The UNESCO agent, having followed clues from the winery, arrives to search the mansion. He shoots Alfiero; Genovese's wife is killed by the robot; and the hitchhikers are rescued.

==Style==
Italian film critic and historian Roberto Curti described the film as mixing elements from the gothic genre, the thriller and a little bit of science fiction.

==Production==
Shortly after the release of director Riccardo Ghione's previous film A cuore freddo, Ghione was working on his next film titled Vampiro 2000 which was shot in the village of Fiorenzuola d'Arda. Ghione announced a different film during this period, an adaptation of Il male oscuro, a novel by Giuseppe Berto, which never came to fruition.
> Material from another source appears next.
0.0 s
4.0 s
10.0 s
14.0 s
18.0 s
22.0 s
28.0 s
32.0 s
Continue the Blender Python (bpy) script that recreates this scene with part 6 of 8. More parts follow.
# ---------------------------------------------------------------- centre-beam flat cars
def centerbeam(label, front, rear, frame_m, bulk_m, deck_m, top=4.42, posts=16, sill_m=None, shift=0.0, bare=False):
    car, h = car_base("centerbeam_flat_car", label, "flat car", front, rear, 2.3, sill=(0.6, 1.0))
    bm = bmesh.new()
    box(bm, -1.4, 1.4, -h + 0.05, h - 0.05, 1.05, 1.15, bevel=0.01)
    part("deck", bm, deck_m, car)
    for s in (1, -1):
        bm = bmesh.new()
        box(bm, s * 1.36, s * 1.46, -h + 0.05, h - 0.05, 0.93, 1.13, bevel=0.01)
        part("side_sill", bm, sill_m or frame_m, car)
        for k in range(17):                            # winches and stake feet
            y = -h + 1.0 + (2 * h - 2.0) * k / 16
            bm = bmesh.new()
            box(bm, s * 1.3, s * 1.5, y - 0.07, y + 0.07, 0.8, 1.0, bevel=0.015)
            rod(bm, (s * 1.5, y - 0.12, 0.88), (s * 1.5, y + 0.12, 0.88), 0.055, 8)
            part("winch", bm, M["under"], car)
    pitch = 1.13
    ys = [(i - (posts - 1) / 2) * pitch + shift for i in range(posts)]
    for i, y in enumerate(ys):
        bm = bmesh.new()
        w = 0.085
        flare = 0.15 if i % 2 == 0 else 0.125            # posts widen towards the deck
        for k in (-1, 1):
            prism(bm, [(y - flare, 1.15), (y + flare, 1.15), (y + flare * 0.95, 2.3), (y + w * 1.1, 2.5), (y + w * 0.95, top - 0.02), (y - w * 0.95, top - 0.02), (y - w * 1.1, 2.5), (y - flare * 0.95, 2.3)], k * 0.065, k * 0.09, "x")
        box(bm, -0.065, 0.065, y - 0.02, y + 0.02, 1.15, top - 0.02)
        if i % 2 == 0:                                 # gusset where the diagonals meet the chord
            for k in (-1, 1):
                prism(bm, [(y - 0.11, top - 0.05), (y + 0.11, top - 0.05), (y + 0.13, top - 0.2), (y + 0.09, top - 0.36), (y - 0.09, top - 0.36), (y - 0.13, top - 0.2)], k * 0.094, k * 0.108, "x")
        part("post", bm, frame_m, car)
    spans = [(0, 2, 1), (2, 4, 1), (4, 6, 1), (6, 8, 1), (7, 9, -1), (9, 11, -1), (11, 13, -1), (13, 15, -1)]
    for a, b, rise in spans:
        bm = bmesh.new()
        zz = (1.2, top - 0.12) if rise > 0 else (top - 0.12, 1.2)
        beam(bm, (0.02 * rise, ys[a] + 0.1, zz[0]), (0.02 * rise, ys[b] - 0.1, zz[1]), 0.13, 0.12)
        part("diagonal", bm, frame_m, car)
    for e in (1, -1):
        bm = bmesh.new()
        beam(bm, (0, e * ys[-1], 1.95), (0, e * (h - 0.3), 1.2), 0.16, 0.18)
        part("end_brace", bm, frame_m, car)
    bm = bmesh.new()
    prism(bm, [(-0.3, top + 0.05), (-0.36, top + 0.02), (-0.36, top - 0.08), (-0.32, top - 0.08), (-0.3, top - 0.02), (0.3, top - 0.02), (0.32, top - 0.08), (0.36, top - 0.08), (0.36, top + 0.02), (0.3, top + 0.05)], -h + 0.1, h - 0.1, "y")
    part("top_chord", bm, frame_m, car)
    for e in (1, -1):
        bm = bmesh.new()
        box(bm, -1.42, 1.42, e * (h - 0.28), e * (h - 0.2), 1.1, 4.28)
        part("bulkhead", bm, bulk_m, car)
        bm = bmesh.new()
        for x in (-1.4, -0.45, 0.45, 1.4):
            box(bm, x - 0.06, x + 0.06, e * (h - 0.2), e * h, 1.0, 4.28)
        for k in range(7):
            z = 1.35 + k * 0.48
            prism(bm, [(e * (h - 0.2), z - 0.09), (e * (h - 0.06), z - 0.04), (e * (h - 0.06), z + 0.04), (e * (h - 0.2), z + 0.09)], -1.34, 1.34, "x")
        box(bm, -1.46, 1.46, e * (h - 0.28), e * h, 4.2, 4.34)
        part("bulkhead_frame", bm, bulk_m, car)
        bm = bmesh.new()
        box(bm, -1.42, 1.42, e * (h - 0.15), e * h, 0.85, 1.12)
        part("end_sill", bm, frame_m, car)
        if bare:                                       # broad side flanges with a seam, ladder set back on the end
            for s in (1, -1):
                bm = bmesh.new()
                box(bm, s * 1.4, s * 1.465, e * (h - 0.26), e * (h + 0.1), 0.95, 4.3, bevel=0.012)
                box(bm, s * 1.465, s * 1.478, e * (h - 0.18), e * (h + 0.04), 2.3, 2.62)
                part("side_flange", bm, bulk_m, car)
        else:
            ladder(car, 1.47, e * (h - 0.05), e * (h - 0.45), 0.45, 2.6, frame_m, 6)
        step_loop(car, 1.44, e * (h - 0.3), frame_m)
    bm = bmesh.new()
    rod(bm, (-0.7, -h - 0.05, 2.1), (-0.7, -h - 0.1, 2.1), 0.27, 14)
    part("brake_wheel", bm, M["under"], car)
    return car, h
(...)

Vampiro 2000 eventually became retitled as Il pratto macchiato di rosso.

==Release==
Il pratto macchiato di rosso was distributed theatrically in Italy by Drago Film and had its premiere on 2 March 1973 in Fiorenzuola d'Arda. The film grossed a total of 56,364,000 Italian lire domestically on its initial release. According to Curti, after the film's release it vanished into obscurity to only be brought back to attention on a home video release around 2017.

==Reception==
Curti declared that Il prato macchiato di rosso retained a small level of notoriety in the village of Fiorenzuola where the memory of the shooting of the film remained vivid still in 2018.